Les cuisiniers de Laguiole, père et fils, ont depuis longtemps séduit la planète gastronomique, autant par la fidélité qu’ils vouent à leur territoire que par leurs créations.
Nécessité au départ, la cuisine est très vite devenue le fil conducteur d’une vie pour Michel Bras, guidé par sa gourmandise, son sens de la contemplation et son désir sans fin d’expérimentation. Habité par le territoire de l’Aubrac, il puise dans sa terre comme dans ses cieux une inspiration sans fin. Après avoir aiguisé sa cuisine auprès de sa mère au restaurant familial Lou Mazuc à Laguiole, il installe en 1992 le restaurant Le Suquet au sommet d’une colline dominant le village. Il initie une cuisine épurée, audacieuse, sincère, tournée vers la nature, avec cette envie d’en faire partager une vision contemporaine. Après avoir été reconnu comme un éclaireur par les chefs et gastronomes du monde entier, il laisse progressivement son fils ainé Sébastien tracer sa voie aux cuisines du Suquet. Il demeure à ses côtés afin de poursuivre leurs voyages culinaires qui les mènent à Paris et à Karuizawa au Japon.

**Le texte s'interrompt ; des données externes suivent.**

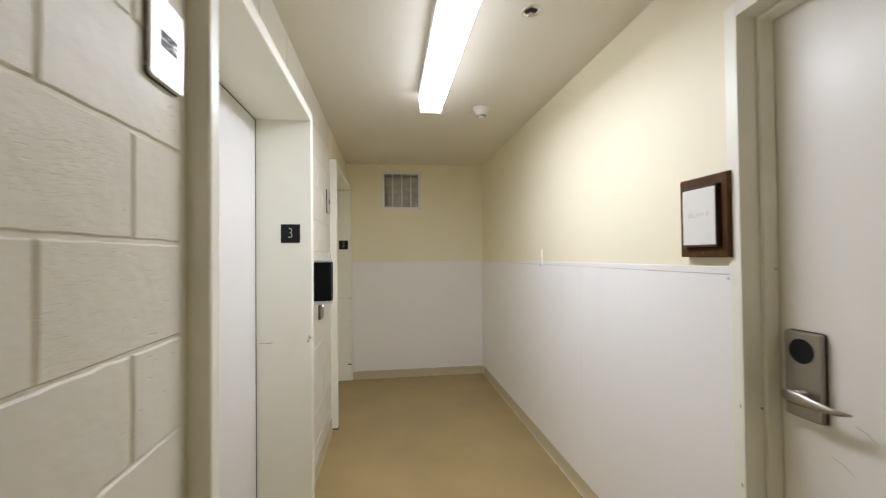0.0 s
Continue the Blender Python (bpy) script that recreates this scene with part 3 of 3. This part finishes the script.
spr = thing("fire_sprinkler", pose(1.082, 1.64, ZC), "recessed chrome fire sprinkler head in the ceiling", "sprinkler")
part("escutcheon", lathe(bmesh.new(), [(0.026, 0.0), (0.043, 0.0), (0.042, -0.004), (0.032, -0.007), (0.027, -0.002), (0.026, 0.0)]), M_CHROME, spr, "chrome ring")
part("cup", lathe(bmesh.new(), [(0.0, -0.0006), (0.027, -0.0006), (0.027, -0.0016), (0.0, -0.0016)]), M_DARK, spr)
part("deflector", lathe(bmesh.new(), [(0.0, -0.001), (0.007, -0.001), (0.007, -0.012), (0.004, -0.016), (0.016, -0.018), (0.016, -0.020), (0.0, -0.021)]), M_CHROME, spr)
for s in (-1, 1):
    part("arm", box(bmesh.new(), s * 0.009 - 0.0015, s * 0.009 + 0.0015, -0.002, 0.002, -0.018, -0.001), M_CHROME, spr)

# ---- east wall: notice frame, bracket, room door ----
notice = thing("framed_notice", pose(XE, 1.236, 1.514, 0, 0, 180), "dark brown wooden frame with a faded white notice", "wall sign")
NW, NH = 0.107, 0.139
part("frame", mitred(bmesh.new(), NW, NH, 0.0775, 0.104, 0.0, 0.031, 0.004), M_WOOD, notice, "dark brown wooden frame")
part("inner_lip", mitred(bmesh.new(), 0.0773, 0.1038, 0.0725, 0.0965, 0.002, 0.0475, 0.002), M_LIP, notice, "black-brown inner lip")
part("sheet", box(bmesh.new(), 0.004, 0.047, -0.0724, 0.0724, -0.0964, 0.0964), M_PAPER, notice, "white paper sheet")
for y0, y1, z0, z1, mt in ((0.036, 0.047, -0.003, 0.014, M_FADED), (0.030, 0.033, 0.000, 0.016, M_FADED_DARK), (0.014, 0.025, -0.001, 0.003, M_FADED_DARK), (0.020, 0.025, 0.003, 0.013, M_FADED),
                           (-0.006, 0.010, 0.002, 0.012, M_FADED), (-0.026, -0.010, 0.003, 0.011, M_FADED), (-0.046, -0.034, 0.000, 0.015, M_FADED)):
    part("print", box(bmesh.new(), 0.047, 0.0473, -y1, -y0, z0, z1), mt, notice, "faded unreadable print as bars")
part("screw", prism(bmesh.new(), disc(0.003, 10), 0.029, 0.031), M_STEEL_DULL, notice, at=pose(0, 0, -NH + 0.013))

brk = thing("wall_bracket", pose(XE, 2.80, 1.372, 0, 0, 180), "small white painted metal wall bracket above the panel trim", "bracket")
part("plate", prism(bmesh.new(), rounded(0.044, 0.118, 0.003, 2), 0.0, 0.004, 0.0008, 1), M_FRAME, brk)
part("lip", box(bmesh.new(), 0.0, 0.014, 0.0175, 0.0225, -0.059, 0.059, 0.002, 2), M_FRAME, brk)
for dz in (0.045, -0.012, -0.045):
    part("screw", prism(bmesh.new(), disc(0.004, 10), 0.003, 0.0055, 0.001, 1), M_STEEL_DULL, brk, at=pose(0, -0.008, dz))
part("foot", box(bmesh.new(), 0.0, 0.010, -0.017, 0.018, -0.063, -0.059, 0.001, 1), M_STEEL_DULL, brk)

door = thing("room_door", pose(XE, DOOR_Y[0], 0), "cream painted room door, closed, in a steel frame", "door")
DW = DOOR_Y[1] - DOOR_Y[0]
bm = bmesh.new()
for y0, y1, z0, z1 in ((-0.045, 0.0, 0.0, 2.18), (DW, DW + 0.045, 0.0, 2.18), (0.0, DW, 2.135, 2.18)):
    box(bm, -0.016, 0.135, y0, y1, z0, z1, 0.0025, 2)
part("door_frame", bm, M_FRAME, door, "cream painted steel frame")
bm = bmesh.new()
for y0, y1, z0, z1 in ((0.0005, 0.014, 0.0, 2.1345), (DW - 0.014, DW - 0.0005, 0.0, 2.1345), (0.014, DW - 0.014, 2.121, 2.1345)):
    box(bm, 0.052, 0.104, y0, y1, z0, z1, 0.002, 1)
part("door_stop", bm, M_FRAME, door)
leaf = part("leaf", box(bmesh.new(), DOOR_X - XE, DOOR_X - XE + 0.044, 0.003, DW - 0.003, 0.008, 2.131, 0.002, 1), M_DOOR, door, "cream painted flush leaf")
LX = DOOR_X - XE
LOCK = pose(LX, DW - 0.094, 1.030, 0, 0, 180)
lock = part("lock_plate", prism(bmesh.new(), rounded(0.104, 0.251, 0.008, 3), 0.0, 0.024, 0.004, 2), M_SATIN, door, "satin nickel electronic lock", at=LOCK)
# slightly larger dark backplate that outlines the lock plate
part("dark_backplate", prism(bmesh.new(), rounded(0.107, 0.255, 0.009, 3), 0.0005, 0.007), M_DARK, lock, "dark edge round the lock plate")
part("card_reader", prism(bmesh.new(), disc(0.036, 28), 0.0235, 0.0255), M_PLATE, lock, "round black reader", at=pose(0, 0, 0.070))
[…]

Certaines créations de Michel Bras ont particulièrement marqué de leur empreinte le paysage gastronomique. Véritable feu d’artifice qui se renouvelle sans cesse au gré des saisons et des jours, le Gargouillou est une lecture intime de l’Aubrac. Amarante, bourrache blanche, ail rocambole, trèfle, moelle de chou-fleur, pois, cerfeuil tubéreux, mouron des oiseaux, radis rose, salsifis, tomate, cébette, cistre... et autres légumes, jeunes pousses, feuilles, fleurs, moelles, graines ou racines se mêlent, dans une architecture végétale, éclatante de saveurs et de couleurs. Ce plat, toujours servi au Suquet, près de son lieu de germination, résonne aujourd’hui comme un des plus beaux hommages à la nature.
Le coulant au chocolat inventé par Michel Bras dès 1981 connaît aujourd’hui encore un succès planétaire. Inspiré par un chocolat chaud avec les siens au retour d’une froide journée de ski de fond, le cuisinier est parvenu à cette prouesse après deux ans de recherche. Ce mystérieux cylindre de biscuit retenant une coulée de lave chocolatée prête à s’échapper dès la première cuillérée, suscite toujours surprise et gourmandise. Sébastien honore aujourd’hui encore cette audace par mille interprétations salées et sucrées toujours aussi magiques, qui pourront être dégustées, tout comme l’original, à la Halle aux grains.
La cuisine a toujours été pour Sébastien un terrain de jeu naturel. Cet enfant, bercé par les bruits des casseroles et les effluves des bouillons qui se faufilaient jusqu’à sa chambre située au-dessus des cuisines, a fait ses gammes au piano familial dès le plus jeune âge. Pas le temps pour Sébastien de prendre le sien, il rejoint vite son père dès l’ouverture du Suquet. Père et fils tissent alors cette relation de confiance et parfois de défiance mais sont conscients qu’ils partagent une même vision et sensibilité, celle d’une cuisine hors-sol, mais plein champ, façonnée par un territoire et pétrie de générosité. Il dirige seul les cuisines du restaurant depuis 2009 pour y inventer une « cuisine de l’instant » spontanée, vivante, sensuelle, qui touche le cœur plus que la tête.
Leur sensibilité à la création a toujours conduit Michel et Sébastien à se tourner vers des lieux à l’expression architecturale et artistique forte. Ils ont bâti au Suquet un vaisseau de verre, de pierre et de lumière avec audace dès le début des années 1990. À Millau, Rodez ou Karuizawa, leur cuisine côtoie les œuvres de Norman Foster, RCR Arquitectes, Pierre Soulages et Kengo Kuma.
L’invitation de François Pinault à la Bourse de Commerce s’inscrit avec justesse dans cette histoire. « L’architecture légère de Tadao Ando va délicatement frôler celle de la Bourse de Commerce, l’histoire et l’art contemporain vont se mêler. C’est un lieu inspirant, qui donne du souffle. » confie Michel Bras.